China plans to roll out more measures to stabilize consumption growth as external pressure and downward headwinds impact on car sales and trade.
While some factors have dragged short-term growth, the consumption sector has not lost its growth momentum and is on the track to continue upgrading as the nation shifts its growth model to relying more on consumption and less on investment, Liu Yunan, a senior official at the National Development and Reform Commission, said on Jan 29.
In 2018, total retail sales of consumer goods exceeded 38 trillion yuan ($5.64 trillion), a year-on-year increase of 9 percent, data from the National Bureau of Statistics showed.
Consumption continues to be a key driver of economic growth. It accounted for 76.2 percent of GDP in 2018, up 18.6 percentage points compared to the previous year.
Nevertheless, weaker spending growth since late last year, such as cooling car sales, has raised some doubts about China’s efforts to rebalance the economy toward domestic consumption away from credit-driven investment.

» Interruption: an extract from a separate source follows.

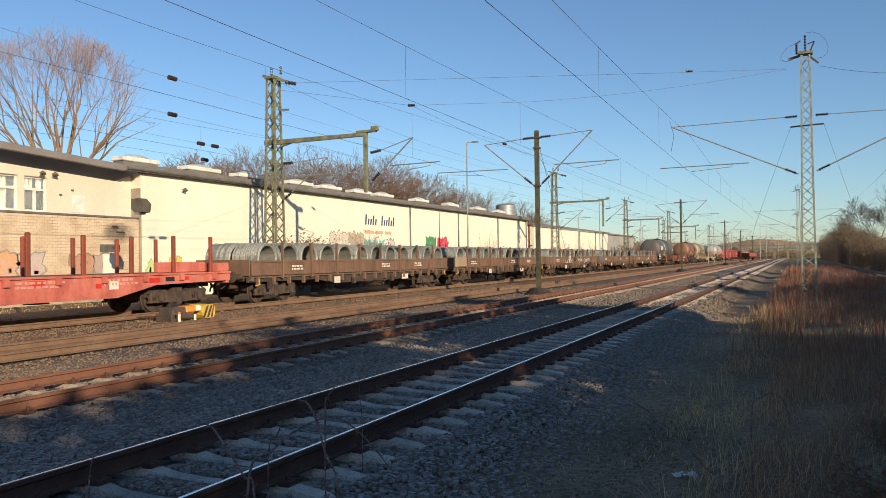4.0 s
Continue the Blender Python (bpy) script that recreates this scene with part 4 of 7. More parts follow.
def letters(w, text, y, z, height, width, fill, outline, side, lean=0.0, bold=0.05, rim=0.045, wild=0.0, label=""):
    """Sprayed lettering on the side: an outline layer and a filled layer. side(z) gives the wall's x at that height."""
    layers = ((bold + rim, outline, lay(w)), (bold, fill, lay(w))) if outline else ((bold, fill, lay(w)),)
    v0, _ = words(text, height, bold)
    span = max(p[0] for p in v0) - min(p[0] for p in v0)
    first = min(p[0] for p in v0)
    seed = random.uniform(0, 50)
    made = None
    for b, col, out in layers:
        v, f = words(text, height, b)
        m = Mesh()
        pts = []
        for a, c in v:
            u = (a - first) / span * width
            h = c * (1 + wild * noise.noise((u * 0.9 + seed, 1, 0))) + wild * height * 0.35 * noise.noise((u * 1.3, seed, 3))
            u += lean * c + wild * 0.3 * noise.noise((u * 1.7, c * 1.5, seed))
            zz = z + h
            pts.append((side(zz) + out, y + u, zz))
        m.add(pts, f)
        made = part("graffiti", m, spray(col, SPRAY[col]), made or w, label or ("sprayed graffiti lettering in %s" % col))


def blob(w, y, z, wy, wz, col, side, out=0.003, edge=0.25, n=28, seed=None):
    """An uneven patch of sprayed or rolled colour."""
    sd = random.uniform(0, 99) if seed is None else seed
    out = lay(w)
    pts = []
    for i in range(n):
        a = 2 * math.pi * i / n
        c, s = math.cos(a), math.sin(a)
        k = 1 / max(abs(c), abs(s)) ** 0.75
        r = k * (1 + edge * (noise.noise((c * 1.6 + sd, s * 1.6, 0)) + 0.6 * noise.noise((c * 3.7, s * 3.7 + sd, 4))))
        zz = z + wz / 2 + s * r * wz / 2
        pts.append((side(zz) + out, y + wy / 2 + c * r * wy / 2, zz))
    m = Mesh().add([(side(z + wz / 2) + out, y + wy / 2, z + wz / 2)] + pts, [(0, i + 1, (i + 1) % n + 1) for i in range(n)])
    part("graffiti", m, spray(col, SPRAY[col]), w, "patch of %s spray paint" % col)


def ribbon(m, points, r, side, out):
    """A flat band of width 2r along (y, z) points, laid on the side."""
    vs, fs = [], []
    for i, (a, b) in enumerate(points):
        p, q = points[max(i - 1, 0)], points[min(i + 1, len(points) - 1)]
        d = Vector((q[0] - p[0], q[1] - p[1]))
        d = d.normalized() if d.length > 0 else Vector((1, 0))
        for t in (-1, 1):
            zz = b + d.x * t * r
            vs.append((side(zz) + out, a - d.y * t * r, zz))
        if i:
            k = 2 * i
            fs.append((k - 2, k, k + 1, k - 1))
    m.add(vs, fs)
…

Car sales in China in 2018 saw negative growth for the first time in 28 years, with annual production and sales of automobiles reaching 27.8 million units and 28.1 million units, respectively, down 4.16 percent and 2.76 percent year-on-year, according to data from the China Passenger Car Association.
To cushion downward pressure, the commission plans to relax restrictions on the second-hand car market to spur the domestic market, and roll out more tax cut measures for companies selling used vehicles, according to Liu.
The government will roll out more measures to encourage tourism, purchases of home appliances and information services. More detailed guidelines are expected to be released in the next few months, according to an official with the commission.
Zhou Yi, an assistant researcher at the Industry Department of the Development Research Center under the State Council, attributed the recent decline in car sales to the high growth base, the slowdown in economic growth and uncertainties due to ongoing Sino-US trade friction.
Zhou said there is no need to panic about the continued decline because historical data show the growth rate of car sales does fluctuate and it is expected to rebound with more encouraging moves coming out.
Wang Yao, deputy secretary-general of China Automotive Power Battery Industry Innovation Alliance, said that sales of new energy cars are expected to continue to grow before the government cancels subsidies, which are expected to stop in 2020.
The new energy car market is expected to see growth of around 20 percent to 30 percent this year, according to Wang.